Positively, people are sharing more of themselves, users are finding new ways to express themselves and allowing others to see parts of themselves that they might not have shown in public, some quirky talent that has got 543,105 views on youtube is

but negatively, people could be showing parts of themselves that perhaps they shouldn’t be showing to everyone, and EVERYONE does have access to what you post online.. like for example in the George P. Landow’s Critical Theory and New Media in an Era of Globalization he explains how he was searching for how many people had created a blog and was sent to a personal page of a woman who was explaining how many people she had slept with, “i assume there blogger intends the site for her friends, but Google mistakenly brought me there, as it may well bring her parents and employers. It is very difficult to maintain this kind of public privacy.”. Landow continues to say that “In their immediacy and accessibility, in their seemingly unmediated state, Web diaries blur the distinction between online and offline lives, virtual reality and real life, public and private.”

Perhaps because users are sitting behind a screen, they forget that whilst there not exposing their secrets directly to someones ears, they’re telling the world because everyone has access to that information. Landow even covers a rebuttal with the comment that “many bloggers screen comments, and protect their posts with passwords but once an entry goes online internet search engines can bring it to the attention of web surfers.”
Once you upload or share something on the internet, on a blog or social media page, it’s accessible to whoever knows how to find it.

Weinberger Small Pieces

Renee’s Blog Post about Week 4’s reading demonstrated a clear understanding of what David Weinberger was saying.

“Everyone is an author on the internet, everyone is a participator and they make contributions to this great community.We don’t get our authority from degree here, but from what we are writing. The Web is a voice with affect and passion. We listen, write, discuss and evaluate and create the Web!”

I think this is exactly what Weinberger was aiming to communicate that “The lively plurality of voices sometimes can and should outweigh the stentorian voice of experts.” He talks about how the human voice is richer and in some ways more reliable, perhaps because it is more relatable? Academics and experts know what they’re talking about and therefore can not be, or highly unlikely, be wrong and “were not looking up answers” on people’s sites, we are instead asking questions, reading other peoples responses and sometimes even answering questions ourselves. We are researching to see if people have the same worries as us, or share the same opinions.
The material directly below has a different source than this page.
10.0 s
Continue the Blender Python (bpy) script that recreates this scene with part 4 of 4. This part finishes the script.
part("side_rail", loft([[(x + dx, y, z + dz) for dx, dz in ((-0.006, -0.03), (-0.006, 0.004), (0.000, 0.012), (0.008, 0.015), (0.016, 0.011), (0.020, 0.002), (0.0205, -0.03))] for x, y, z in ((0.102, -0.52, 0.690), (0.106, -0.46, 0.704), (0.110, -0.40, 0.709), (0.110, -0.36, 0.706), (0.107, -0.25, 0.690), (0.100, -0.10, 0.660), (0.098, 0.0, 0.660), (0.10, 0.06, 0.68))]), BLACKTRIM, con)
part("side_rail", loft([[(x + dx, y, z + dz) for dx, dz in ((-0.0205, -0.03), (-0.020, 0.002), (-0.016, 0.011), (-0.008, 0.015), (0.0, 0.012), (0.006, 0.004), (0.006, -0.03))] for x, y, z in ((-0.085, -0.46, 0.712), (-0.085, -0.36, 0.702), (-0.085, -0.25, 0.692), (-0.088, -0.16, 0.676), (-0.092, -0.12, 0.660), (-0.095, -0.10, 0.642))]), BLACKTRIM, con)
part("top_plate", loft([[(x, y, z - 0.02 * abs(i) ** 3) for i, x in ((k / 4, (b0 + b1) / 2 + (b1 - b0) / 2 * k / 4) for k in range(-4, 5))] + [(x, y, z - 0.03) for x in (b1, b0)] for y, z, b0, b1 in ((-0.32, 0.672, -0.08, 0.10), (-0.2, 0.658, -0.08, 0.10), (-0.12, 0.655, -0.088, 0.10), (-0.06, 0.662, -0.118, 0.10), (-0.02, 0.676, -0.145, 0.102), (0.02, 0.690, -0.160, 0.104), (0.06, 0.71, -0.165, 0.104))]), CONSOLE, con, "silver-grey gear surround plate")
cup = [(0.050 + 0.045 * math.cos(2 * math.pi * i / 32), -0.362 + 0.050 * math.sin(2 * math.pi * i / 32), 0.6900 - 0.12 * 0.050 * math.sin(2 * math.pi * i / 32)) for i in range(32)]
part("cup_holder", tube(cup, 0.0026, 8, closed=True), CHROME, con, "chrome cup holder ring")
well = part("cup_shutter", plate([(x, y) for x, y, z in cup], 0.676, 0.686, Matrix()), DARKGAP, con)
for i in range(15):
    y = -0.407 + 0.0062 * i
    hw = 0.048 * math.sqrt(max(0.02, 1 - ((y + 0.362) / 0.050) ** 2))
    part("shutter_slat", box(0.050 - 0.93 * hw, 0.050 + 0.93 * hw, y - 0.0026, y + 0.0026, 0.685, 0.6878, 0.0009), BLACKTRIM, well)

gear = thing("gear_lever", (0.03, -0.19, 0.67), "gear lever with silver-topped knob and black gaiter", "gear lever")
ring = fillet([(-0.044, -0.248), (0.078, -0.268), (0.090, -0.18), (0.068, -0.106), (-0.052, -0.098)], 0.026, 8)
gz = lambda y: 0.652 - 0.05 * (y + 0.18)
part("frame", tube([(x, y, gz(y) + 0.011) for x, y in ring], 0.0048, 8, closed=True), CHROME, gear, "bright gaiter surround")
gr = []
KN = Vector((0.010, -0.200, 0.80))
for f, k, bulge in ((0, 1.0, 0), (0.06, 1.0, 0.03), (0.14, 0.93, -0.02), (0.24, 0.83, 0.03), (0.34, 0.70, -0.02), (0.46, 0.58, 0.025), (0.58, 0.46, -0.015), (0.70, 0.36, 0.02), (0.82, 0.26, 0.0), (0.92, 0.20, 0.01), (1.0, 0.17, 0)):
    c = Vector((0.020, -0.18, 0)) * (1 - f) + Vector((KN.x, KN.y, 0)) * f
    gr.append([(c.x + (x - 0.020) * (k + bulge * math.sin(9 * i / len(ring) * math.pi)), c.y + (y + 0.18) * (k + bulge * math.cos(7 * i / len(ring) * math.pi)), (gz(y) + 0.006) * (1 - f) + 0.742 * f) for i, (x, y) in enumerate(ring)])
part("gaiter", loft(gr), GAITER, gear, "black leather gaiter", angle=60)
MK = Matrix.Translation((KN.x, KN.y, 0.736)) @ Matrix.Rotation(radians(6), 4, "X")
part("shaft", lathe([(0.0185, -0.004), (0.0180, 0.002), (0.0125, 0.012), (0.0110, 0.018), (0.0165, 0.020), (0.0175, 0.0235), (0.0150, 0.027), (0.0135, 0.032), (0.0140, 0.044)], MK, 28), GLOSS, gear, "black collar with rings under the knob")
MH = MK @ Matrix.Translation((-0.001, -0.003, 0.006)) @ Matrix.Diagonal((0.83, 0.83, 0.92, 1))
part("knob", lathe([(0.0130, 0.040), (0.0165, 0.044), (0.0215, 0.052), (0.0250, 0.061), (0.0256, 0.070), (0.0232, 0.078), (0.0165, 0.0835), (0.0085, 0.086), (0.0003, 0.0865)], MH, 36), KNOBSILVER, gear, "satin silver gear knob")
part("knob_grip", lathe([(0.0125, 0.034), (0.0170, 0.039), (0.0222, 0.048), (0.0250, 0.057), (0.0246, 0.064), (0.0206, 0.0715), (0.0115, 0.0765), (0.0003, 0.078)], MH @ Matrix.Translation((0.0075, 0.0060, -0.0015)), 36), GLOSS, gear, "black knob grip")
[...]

The Web is a written world, and the 300 million people on the Web are it’s authors.” The Web is a tool that gives ordinary people a platform to express and expand their knowledge, and it’s the ordinary people that are being listened to.

Reading 04.1 Nelson.

The computer and now the personal computer, have opened whole new realms of disorder, difficulty and complication for humanity. With so called “computer basics” and so called “computer literacy”, beginners are taught a world of prevailing but unnecessary complication.

Hypertext- a text which is not constrained to be linear.
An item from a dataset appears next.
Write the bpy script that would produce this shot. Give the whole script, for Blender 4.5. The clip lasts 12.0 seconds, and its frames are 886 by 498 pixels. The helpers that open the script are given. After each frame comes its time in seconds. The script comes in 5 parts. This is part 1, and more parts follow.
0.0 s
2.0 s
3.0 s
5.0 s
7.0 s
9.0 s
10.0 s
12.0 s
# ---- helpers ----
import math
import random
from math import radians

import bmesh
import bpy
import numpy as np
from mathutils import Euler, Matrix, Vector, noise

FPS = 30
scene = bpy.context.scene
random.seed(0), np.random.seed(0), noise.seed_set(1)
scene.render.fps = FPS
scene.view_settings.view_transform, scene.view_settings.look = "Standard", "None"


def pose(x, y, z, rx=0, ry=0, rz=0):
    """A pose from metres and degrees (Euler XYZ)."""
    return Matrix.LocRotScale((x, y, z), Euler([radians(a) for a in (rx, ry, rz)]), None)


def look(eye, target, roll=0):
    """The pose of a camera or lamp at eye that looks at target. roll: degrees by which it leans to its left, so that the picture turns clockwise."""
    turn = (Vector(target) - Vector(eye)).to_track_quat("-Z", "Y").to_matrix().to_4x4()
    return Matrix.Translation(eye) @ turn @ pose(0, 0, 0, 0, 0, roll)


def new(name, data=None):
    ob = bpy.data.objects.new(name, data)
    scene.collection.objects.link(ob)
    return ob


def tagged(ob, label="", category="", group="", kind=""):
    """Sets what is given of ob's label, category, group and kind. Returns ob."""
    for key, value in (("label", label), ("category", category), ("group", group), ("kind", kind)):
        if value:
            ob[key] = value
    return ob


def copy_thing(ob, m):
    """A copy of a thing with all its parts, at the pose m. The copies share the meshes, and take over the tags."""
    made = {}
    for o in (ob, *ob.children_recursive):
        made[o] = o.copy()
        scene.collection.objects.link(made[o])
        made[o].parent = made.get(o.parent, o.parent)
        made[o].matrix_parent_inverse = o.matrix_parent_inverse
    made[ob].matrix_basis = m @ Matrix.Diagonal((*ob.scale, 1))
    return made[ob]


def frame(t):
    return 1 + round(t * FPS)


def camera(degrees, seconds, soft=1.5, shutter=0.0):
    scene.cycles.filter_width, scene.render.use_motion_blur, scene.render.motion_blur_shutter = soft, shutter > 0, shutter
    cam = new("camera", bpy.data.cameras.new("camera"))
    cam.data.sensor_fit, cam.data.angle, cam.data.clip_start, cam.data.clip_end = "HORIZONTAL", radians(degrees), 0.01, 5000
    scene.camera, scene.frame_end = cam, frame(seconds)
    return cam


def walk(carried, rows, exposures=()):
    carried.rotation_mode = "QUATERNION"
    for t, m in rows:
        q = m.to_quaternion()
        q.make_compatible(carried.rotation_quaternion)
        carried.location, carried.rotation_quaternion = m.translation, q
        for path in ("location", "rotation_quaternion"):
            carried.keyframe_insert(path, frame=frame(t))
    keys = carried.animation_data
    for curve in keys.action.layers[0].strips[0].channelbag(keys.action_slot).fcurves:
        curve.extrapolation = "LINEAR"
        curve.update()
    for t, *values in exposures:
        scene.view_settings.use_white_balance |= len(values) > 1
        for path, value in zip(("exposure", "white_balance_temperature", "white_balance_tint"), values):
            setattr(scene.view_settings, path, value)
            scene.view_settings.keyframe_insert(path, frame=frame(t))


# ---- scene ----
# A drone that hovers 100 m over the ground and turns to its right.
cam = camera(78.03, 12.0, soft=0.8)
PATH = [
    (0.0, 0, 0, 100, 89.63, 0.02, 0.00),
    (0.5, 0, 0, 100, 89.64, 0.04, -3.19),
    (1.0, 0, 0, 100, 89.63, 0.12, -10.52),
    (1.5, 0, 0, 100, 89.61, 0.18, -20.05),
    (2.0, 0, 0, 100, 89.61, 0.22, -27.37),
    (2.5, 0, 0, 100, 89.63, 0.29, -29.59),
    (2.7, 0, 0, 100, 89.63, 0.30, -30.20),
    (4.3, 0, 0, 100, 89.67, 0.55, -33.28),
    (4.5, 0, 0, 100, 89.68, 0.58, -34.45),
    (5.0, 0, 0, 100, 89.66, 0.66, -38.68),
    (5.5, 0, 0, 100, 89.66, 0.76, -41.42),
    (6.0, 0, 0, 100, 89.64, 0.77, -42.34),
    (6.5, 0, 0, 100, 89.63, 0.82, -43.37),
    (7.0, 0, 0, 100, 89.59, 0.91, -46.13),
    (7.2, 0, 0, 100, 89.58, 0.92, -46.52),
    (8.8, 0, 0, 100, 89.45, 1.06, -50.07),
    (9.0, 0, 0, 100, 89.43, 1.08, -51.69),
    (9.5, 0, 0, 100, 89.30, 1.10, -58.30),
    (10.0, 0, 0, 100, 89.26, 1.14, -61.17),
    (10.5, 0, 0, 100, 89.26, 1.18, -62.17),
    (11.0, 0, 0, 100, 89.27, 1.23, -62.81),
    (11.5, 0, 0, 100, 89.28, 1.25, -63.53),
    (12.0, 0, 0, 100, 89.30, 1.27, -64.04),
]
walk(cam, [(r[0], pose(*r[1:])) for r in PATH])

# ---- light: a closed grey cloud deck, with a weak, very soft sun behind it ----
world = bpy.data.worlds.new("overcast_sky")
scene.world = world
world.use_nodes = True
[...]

Nelson’s excitement about the abilities of the hypertext spilled out the pdf, so fascinated the that hypertext would allow writers and readers to explore a new depth to writing that heretofore was considered impossible. That this new way is unrestricted by sequence, and therefore allow us to better match our structure with what we are writing about.
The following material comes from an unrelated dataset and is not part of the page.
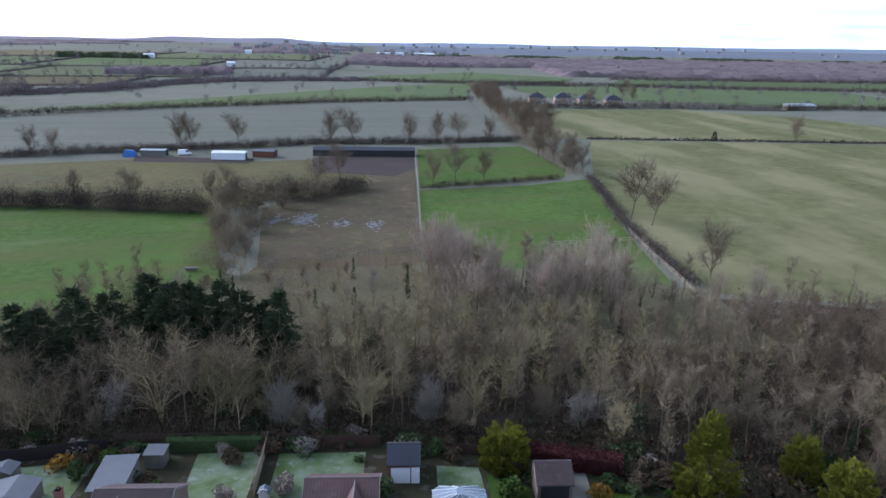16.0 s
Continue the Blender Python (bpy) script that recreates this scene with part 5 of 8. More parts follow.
def grow(rng, height, spread, stems, forks, twigs, upright, first=1, twig_w=0.018, twig_len=0.9, limbs=1):
    """A bare tree: segments of trunk and limbs, then fine twigs. Returns trunk and crown triangles."""
    seg_a, seg_b, seg_r0, seg_r1, level = [], [], [], [], []
    tips = []

    def limb(p, d, length, r, lv):
        n = 4 if lv == 0 else 3
        for k in range(n):
            d = d + rng.normal(0, 0.05 + 0.07 * lv, 3)
            d[2] += upright * 0.10
            d = d / np.linalg.norm(d)
            q = p + d * length / n
            r2 = r * (0.82 if lv == 0 else 0.75)
            seg_a.append(p), seg_b.append(q), seg_r0.append(r), seg_r1.append(r2), level.append(lv)
            p, r = q, r2
            if lv >= 1:
                tips.append((p, d, lv))
            if lv < 3 and (lv > 0 or k >= first):
                for _ in range(forks[lv]):
                    side = rng.normal(0, 1, 3)
                    side[2] = abs(side[2]) * 0.3
                    side = side / np.linalg.norm(side)
                    nd = d * (0.5 + 0.5 * upright) + side * spread
                    limb(p, nd / np.linalg.norm(nd), length * rng.uniform(0.45, 0.62), r * 0.55, lv + 1)

    for k in range(stems):
        d0 = np.array([rng.normal(0, 0.04 + 0.1 * (stems - 1)), rng.normal(0, 0.04 + 0.1 * (stems - 1)), 1.0])
        limb(np.array([0.0, 0.0, -0.2]), d0 / np.linalg.norm(d0), height * 0.62, height * 0.012 + 0.02, 0)
    a, b, r0, r1, lv = map(np.array, (seg_a, seg_b, seg_r0, seg_r1, level))
    low, mid, top_lv = lv <= limbs, lv == 2, lv == 3
    trunk = tube_tris(a[low], b[low], np.maximum(r0[low], 0.03), np.maximum(r1[low], 0.022), 4)
    parts = [tube_tris(a[mid], b[mid], np.maximum(r0[mid], 0.03), np.maximum(r1[mid], 0.02), 3), blade_tris(a[top_lv], b[top_lv], 0.022, rng)]
    light = [blade_tris(a[mid], b[mid], 0.04, rng), blade_tris(a[top_lv], b[top_lv], 0.03, rng)[::2]]
    tp, td = np.array([t[0] for t in tips]), np.array([t[1] for t in tips])
    pick = rng.integers(0, len(tp), twigs)
    base = tp[pick] + rng.normal(0, 0.12, (twigs, 3))
    d = td[pick] + rng.normal(0, 0.55, (twigs, 3))
    d[:, 2] += 0.35 * upright
    d /= np.linalg.norm(d, axis=1, keepdims=True)
    side = np.cross(d, rng.normal(size=(twigs, 3)))
    side /= np.linalg.norm(side, axis=1, keepdims=True)
    ln = twig_len * rng.uniform(0.5, 1.4, (twigs, 1))
    fine = np.stack([base - side * twig_w, base + side * twig_w, base + d * ln], 1)
    crown = np.concatenate(parts + [fine])
    sparse = np.concatenate(light + [fine[::2]])
    top = max(crown[:, :, 2].max(), trunk[:, :, 2].max())
    k = height / top
    return trunk * k, crown * k, sparse * k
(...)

But, I quite like linear. I like it’s rules.
Whilst I do appreciate the things achievable due to the hypertext… and i do constantly reap in the benefits with its ability to link, and access to limitless sources and, well, just everything.
I like the rules i’ve been conditioned to when writing. I like beginnings, middles, and ends. I live for temporal satisfaction when i finish a hard copy of a book or television series.

When Adrian commented on one of his posts saying that we’re naive because we assume were network natives because we can work Facebook and mum can’t…I was sort of stumped, I mean like obviously I do know more than all members of my family members and that I am some what network literacy savvy but perhaps not as savvy as i’d like to think and perhaps this is what is creating my bias for the old fashioned linear way. Whilst having no limitations excited others and give them room to explore depths they’ve only dreamed about, it makes me want to run to the hills and get out my paper and pen.